I had to refer the cook's brother over to Anu's institution; the diagnosis was suspected hepatitis, but that was ruled out. A scalding poultice has been applied to the young man's arm by a local mendicant, and as always, the burn is a bigger problem than the hepatitis. It is nice to know resources we can refer our patients to. The other day, the owner of the salon where I get my hair ironed on occasion mentioned that a friend of hers had her hands full with her daughter's depression; a phone call to Vandana later, the lady had an option for help.

It is oh-so nice to try and be of help to others, and connect people and resources.

Some fine times last week; we saw a beach volleyball tournament featuring teams from several countries and the quality of play was very good. I love live sports, and both Scott and I could get past the little bikinis on the female players to watch the actual play; the average repressed Indian male could not, however, and we were surrounded by men who were there for 1 reason only. We also saw a dance performance from Brazil; it is nice to see dances of other nations, and this one was good for a while.

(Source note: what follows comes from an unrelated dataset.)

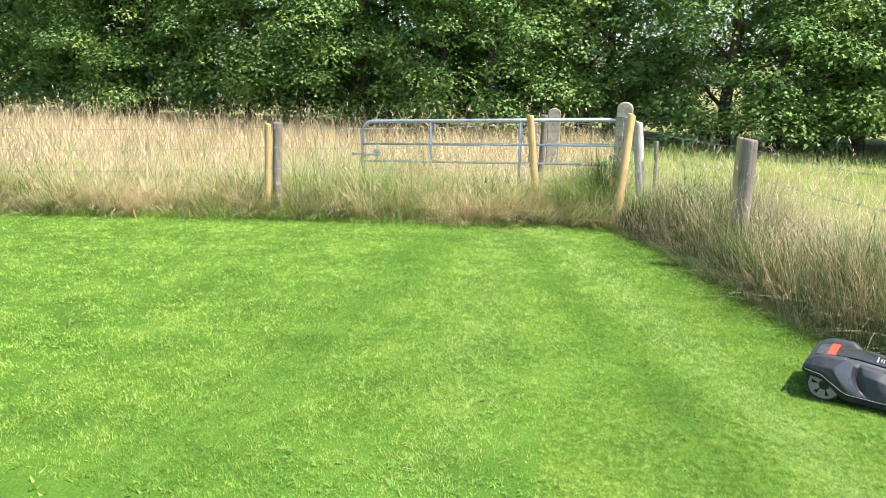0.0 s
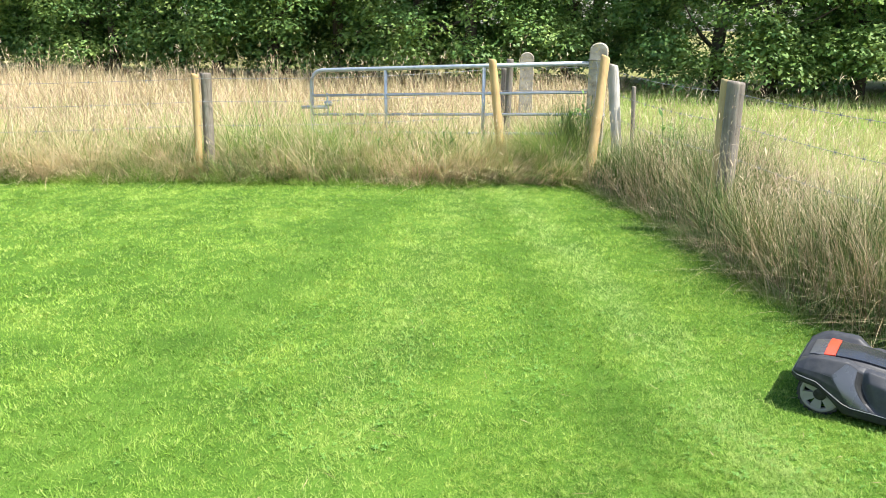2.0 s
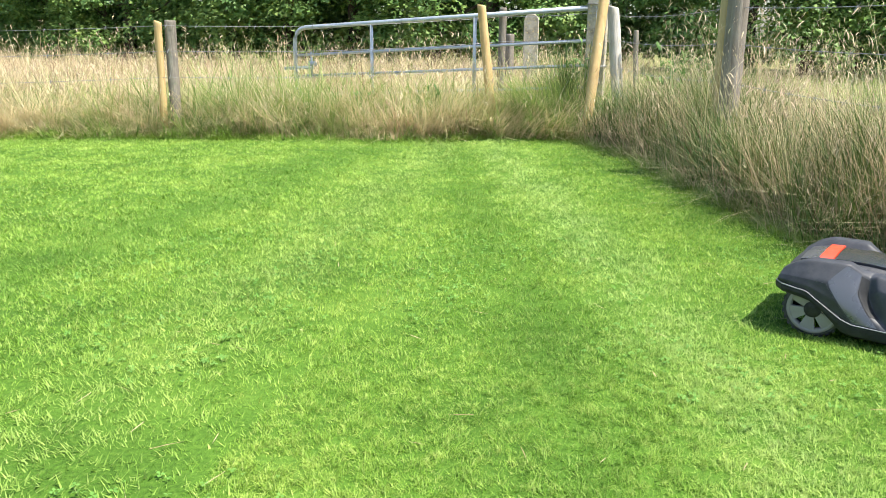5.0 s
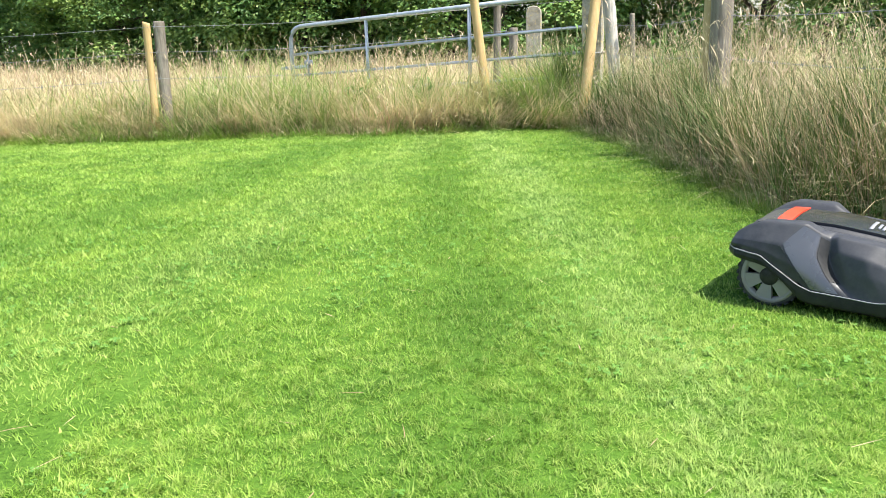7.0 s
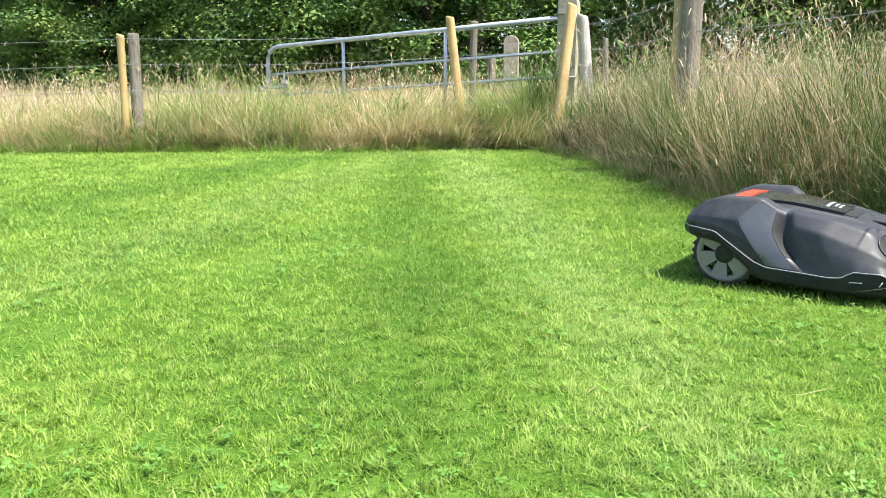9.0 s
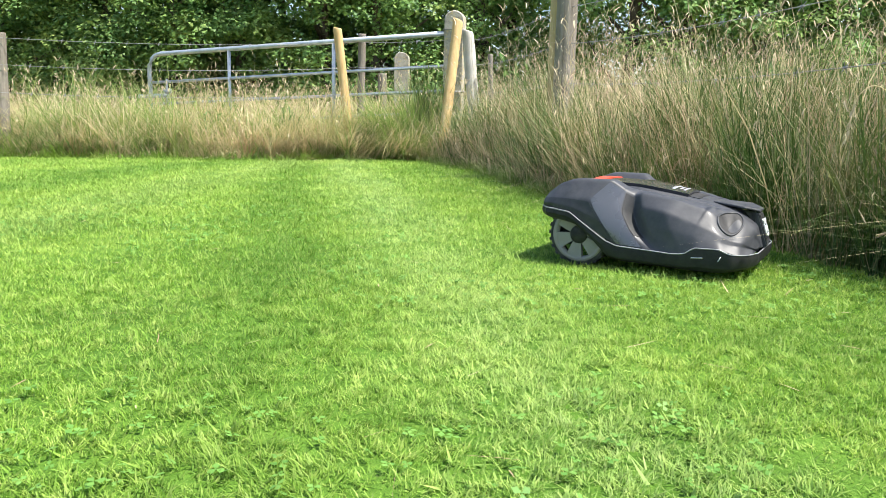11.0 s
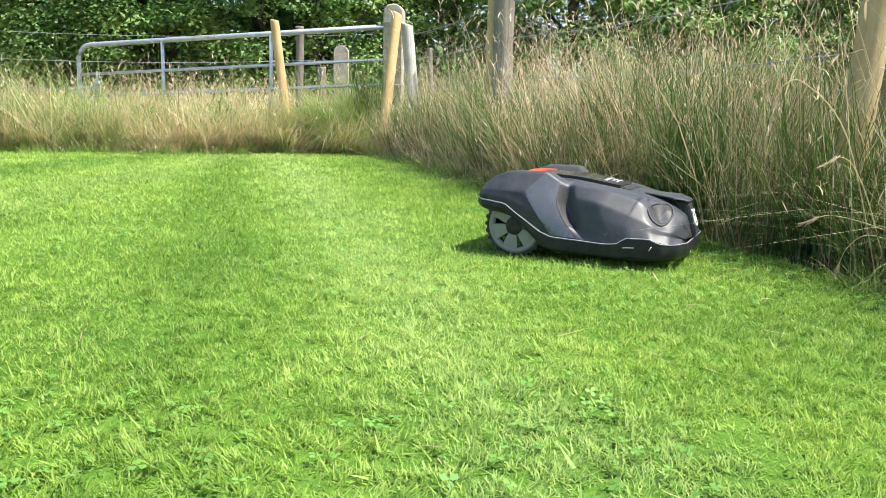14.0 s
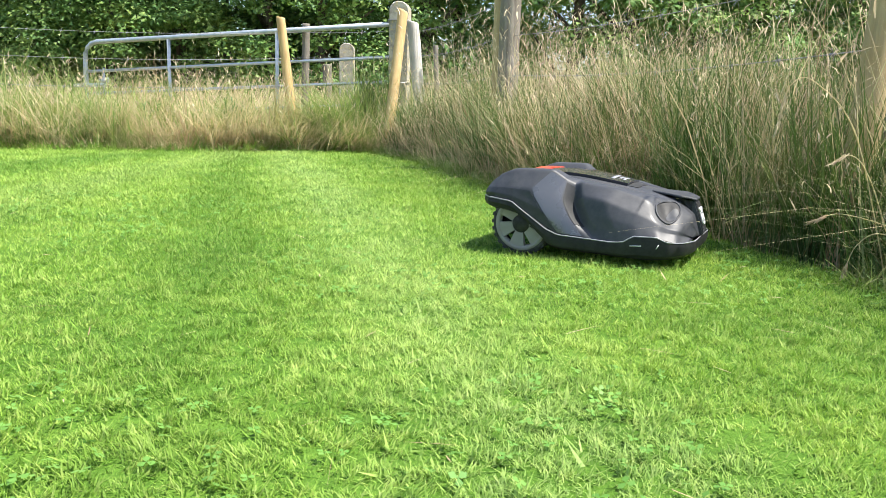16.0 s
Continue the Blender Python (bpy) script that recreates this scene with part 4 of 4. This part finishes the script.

Bare-bodied men, attractive women, all oozing raw sexuality and dancing to the music - and then the acts got very repetitive, so we left. At one point in my younger days, I attended a friend's bachelorette party at a male strip club and enjoyed the novelty of the first 2 acts, then hoped fervently that the subsequent ones would juggle or tell jokes; just stripping and dancing was monotonous. Yesterday, Naren and a friend came for lunch, and that was a blast. I like interacting with young people, and young Nicole Norton in Indy was a particular treat - feisty, opinionated, genial. This friend of Naren's is an actor and has been selected to represent India at a 3-month theatre workshop in South Korea. Naren and he love each other dearly, in the manner of a healthy friendship, and we are always reassured when our sons pick good people as friends. After lunch, these 2 young guys dropped Navin at a nearby art gallery which had a showing of work by underprivileged girls; I would have loved to go, but grabbed the chance to watch "The Hurt Locker" with Scott, and we enjoyed our time together. It was better for Navin to go by himself, as he coincidentally met friends there, and they appreciated the art with the young, tender hearts that teenagers have; better this way than for him to see me wiping tears at the show and perforce seeing the effect that underprivileged folks have on his family.

Some grand news last week: Leela reconciled with her brother after many years of silence. Her sister-in-law helped bring this about, and I am very pleased. No point to not talking at all, especially to family members. I am especially appreciative of the sister-in-law's efforts, as I know of families where it is the spouse who foments the acrimony and prevents all efforts at reconciliation: pointless, wasteful and malignant, in my view. I was happy for Leela, who feels that prayers have been answered. That thought echoed in my head as Anu stopped by last week, and we had some giggles.